"Probable síndrome ansioso depresivo". Éste fue el erróneo diagnóstico que le adjudicaron a A. P. al llegar al servicio de Urgencias una tarde de agosto. Sin tomar en serio los síntomas que fueron manifestándose –entre ellos la imposibilidad de hablar y la desviación del labio– y sin considerar los antecedentes personales y familiares en los que su marido no cesó de insistir, el Hospital Gregorio Marañón de Madrid tardó tres días en aceptar el infarto cerebral que en 2001 frenó el mundo de una joven de 36 años.
Como resultado, una vida truncada, cuatro médicos condenados (dos de ellos, a un año de cárcel) y 880.000 euros de indemnización. Ésta ha sido la decisión de la Audiencia Provincial Sección Decimoquinta de Madrid. En su sentencia asegura que se "omitieron los tratamientos que hubieran podido frenar el trastorno neurológico y no se realizaron las pruebas que la praxis médica impone como necesarias y pertinentes".
La resolución detalla que tanto el internista adjunto como el psiquiatra incurrieron en un delito de lesiones por imprudencia grave, y por ello son condenados a un año de prisión y quedan inhabilitados para ejercer cualquier actividad sanitaria durante el mismo tiempo. Asimismo, la negligencia médica también recae sobre dos residentes de segundo y cuarto año, condenados por una falta de lesiones por imprudencia leve al pago de una multa de 10 días.
Los médicos se encontraban, según explicaron en juicio el forense y los peritos, ante un "ictus in crescendo", siendo "las primeras horas fundamentales para la posibilidad de recuperación". Álvaro Sardinero, abogado de la pareja y de la Asociación el Defensor del Paciente, dice: "Las secuelas de la paciente podrían haber sido inexistentes. Un trombo paraliza la circulación sanguínea del cerebro y si no se reanuda el sistema se va lesionando, pero con medicación la mejoría es inmediata".
Debido a la negligencia médica, A. P. tiene paralizadas las extremidades derechas, tanto superiores como inferiores, de la cabeza a los pies.

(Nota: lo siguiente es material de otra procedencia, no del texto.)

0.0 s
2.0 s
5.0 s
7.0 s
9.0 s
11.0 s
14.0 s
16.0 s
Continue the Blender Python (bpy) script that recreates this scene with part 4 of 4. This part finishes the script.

La boca, afectada; una afasia motora que le impide expresarse con claridad y que hace difícil entenderla; y un 25% de visibilidad menos en el ojo derecho, como consecuencia del debilitamiento muscular que la fuerza a depender de una silla de ruedas. Intelectualmente está perfecta.
Se da la circunstancia de que la joven estaba embarazada cuando llegó al hospital. Poco después se vio forzada a interrumpir la gestación.

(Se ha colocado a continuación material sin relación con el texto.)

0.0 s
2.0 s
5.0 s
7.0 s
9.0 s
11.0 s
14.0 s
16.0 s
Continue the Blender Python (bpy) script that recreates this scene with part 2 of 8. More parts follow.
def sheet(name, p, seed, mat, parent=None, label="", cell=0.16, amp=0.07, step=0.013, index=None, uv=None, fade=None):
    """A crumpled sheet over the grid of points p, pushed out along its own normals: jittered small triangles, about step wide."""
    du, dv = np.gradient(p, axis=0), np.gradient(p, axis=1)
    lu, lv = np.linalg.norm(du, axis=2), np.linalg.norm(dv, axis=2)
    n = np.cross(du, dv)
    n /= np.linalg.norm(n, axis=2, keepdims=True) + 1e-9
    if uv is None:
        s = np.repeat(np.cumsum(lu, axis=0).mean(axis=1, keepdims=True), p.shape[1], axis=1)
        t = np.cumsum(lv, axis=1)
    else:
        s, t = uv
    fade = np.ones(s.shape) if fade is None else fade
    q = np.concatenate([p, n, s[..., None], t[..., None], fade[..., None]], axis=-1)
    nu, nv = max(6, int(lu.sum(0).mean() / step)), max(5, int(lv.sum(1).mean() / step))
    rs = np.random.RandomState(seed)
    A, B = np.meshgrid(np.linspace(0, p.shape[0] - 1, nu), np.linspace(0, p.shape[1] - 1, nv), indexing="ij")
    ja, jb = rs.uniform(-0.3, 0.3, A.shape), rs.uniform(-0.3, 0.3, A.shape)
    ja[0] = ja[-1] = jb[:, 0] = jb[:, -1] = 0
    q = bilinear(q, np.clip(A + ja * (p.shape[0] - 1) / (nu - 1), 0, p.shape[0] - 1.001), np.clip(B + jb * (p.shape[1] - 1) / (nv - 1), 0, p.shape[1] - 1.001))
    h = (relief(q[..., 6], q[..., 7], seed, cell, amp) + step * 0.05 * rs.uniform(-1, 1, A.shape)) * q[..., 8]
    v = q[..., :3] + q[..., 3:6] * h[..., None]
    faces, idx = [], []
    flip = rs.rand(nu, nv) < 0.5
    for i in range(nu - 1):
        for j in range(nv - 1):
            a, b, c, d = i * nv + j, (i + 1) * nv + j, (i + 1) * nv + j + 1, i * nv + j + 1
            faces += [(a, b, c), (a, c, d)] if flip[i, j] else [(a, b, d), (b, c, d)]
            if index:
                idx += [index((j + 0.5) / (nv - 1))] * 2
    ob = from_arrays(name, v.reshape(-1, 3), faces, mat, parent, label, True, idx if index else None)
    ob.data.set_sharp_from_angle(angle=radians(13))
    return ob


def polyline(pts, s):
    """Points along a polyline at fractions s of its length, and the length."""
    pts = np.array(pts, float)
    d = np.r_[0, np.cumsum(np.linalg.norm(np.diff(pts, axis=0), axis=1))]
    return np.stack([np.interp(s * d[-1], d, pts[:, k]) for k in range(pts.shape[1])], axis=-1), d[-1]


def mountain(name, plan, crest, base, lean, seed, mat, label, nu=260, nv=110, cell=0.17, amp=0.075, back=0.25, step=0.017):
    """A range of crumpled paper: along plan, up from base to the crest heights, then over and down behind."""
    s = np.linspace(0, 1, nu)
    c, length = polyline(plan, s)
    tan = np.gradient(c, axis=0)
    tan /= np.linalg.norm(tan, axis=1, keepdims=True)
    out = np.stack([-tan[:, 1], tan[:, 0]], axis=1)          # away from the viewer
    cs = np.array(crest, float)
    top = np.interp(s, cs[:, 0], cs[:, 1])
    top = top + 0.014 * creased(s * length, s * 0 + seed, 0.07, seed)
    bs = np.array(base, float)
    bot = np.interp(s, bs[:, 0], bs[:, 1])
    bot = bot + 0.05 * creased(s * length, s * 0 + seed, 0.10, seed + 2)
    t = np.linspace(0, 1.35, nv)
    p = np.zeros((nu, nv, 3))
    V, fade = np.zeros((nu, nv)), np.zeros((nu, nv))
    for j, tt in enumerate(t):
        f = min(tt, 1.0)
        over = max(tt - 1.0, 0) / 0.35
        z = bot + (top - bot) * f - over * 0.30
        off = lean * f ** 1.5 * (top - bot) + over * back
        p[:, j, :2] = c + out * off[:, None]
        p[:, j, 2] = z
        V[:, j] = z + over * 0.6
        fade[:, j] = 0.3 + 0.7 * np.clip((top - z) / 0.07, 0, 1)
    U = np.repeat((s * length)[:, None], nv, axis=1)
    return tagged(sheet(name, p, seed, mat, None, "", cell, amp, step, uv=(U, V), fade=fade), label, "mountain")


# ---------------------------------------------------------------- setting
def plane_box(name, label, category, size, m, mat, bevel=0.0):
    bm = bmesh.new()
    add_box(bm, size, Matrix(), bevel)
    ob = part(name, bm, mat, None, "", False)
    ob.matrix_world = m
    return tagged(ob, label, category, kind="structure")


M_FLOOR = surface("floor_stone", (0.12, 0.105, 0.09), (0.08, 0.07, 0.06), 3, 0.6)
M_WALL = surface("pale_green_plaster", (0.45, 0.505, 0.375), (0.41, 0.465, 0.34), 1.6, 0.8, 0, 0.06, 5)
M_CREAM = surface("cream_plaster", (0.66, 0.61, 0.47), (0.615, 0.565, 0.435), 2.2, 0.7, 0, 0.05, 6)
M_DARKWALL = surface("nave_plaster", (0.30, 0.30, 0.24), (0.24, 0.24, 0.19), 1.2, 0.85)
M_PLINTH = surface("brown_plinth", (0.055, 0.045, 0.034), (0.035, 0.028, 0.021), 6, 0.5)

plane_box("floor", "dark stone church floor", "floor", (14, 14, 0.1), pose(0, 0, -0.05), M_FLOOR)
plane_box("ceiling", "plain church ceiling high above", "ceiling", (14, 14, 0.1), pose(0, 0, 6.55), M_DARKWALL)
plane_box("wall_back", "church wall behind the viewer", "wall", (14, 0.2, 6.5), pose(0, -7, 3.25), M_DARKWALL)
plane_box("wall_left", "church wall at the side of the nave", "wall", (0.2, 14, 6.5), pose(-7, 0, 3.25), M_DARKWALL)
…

Lo sucedido se remonta al mediodía del 27 de agosto de 2001, cuando A. P. comenzó a sentirse mal, con mareos y pérdida de fuerza. En el Hospital Gregorio Marañón no tuvieron en cuenta las insistencias del marido sobre el embolismo pulmonar sufrido hacía cuatro años por la paciente, ni tampoco el fallecimiento de su padre a causa de una hemorragia cerebral. El diagnóstico emitido fue una "probable depresión". Así, la remitieron a Psiquiatría, a pesar de que su abogado asegura que "no tenía antecedentes por este motivo ni estaba en tratamiento", y le recomendaron un seguimiento por parte de su médico de atención primaria.
A la noche siguiente, volvieron los síntomas y otros nuevos: pérdida de fuerza en el lado derecho del cuerpo e incapacidad para hablar. Dos residentes dieron por válido el diagnóstico del día anterior y, sin alarmarse por el empeoramiento de A. P., no vieron la necesidad de descartar un trastorno neurológico.
Sin embargo, por "la complejidad del caso", tal como reflexionaron las aprendices, consultaron con el médico adjunto y responsable último del servicio de Urgencias de la unidad de Psiquiatría. Éste no comprobó que la exploración fuera la correcta y se limitó a ordenar que sedaran a la enferma, además de recomendar su sujeción hasta que cesara su inquietud. No es hasta el día 29 cuando la desviación del labio fuerza la realización de un TAC y el veredicto final acoge el nombre de infarto cerebral. Pero ya era tarde.
Este diario se puso en contacto con el Gregorio Marañón, que decidió "no hacer comentarios, respetando así la decisión del juez".
Publicado el 17 de junio de 2013 en el diario El Mundo.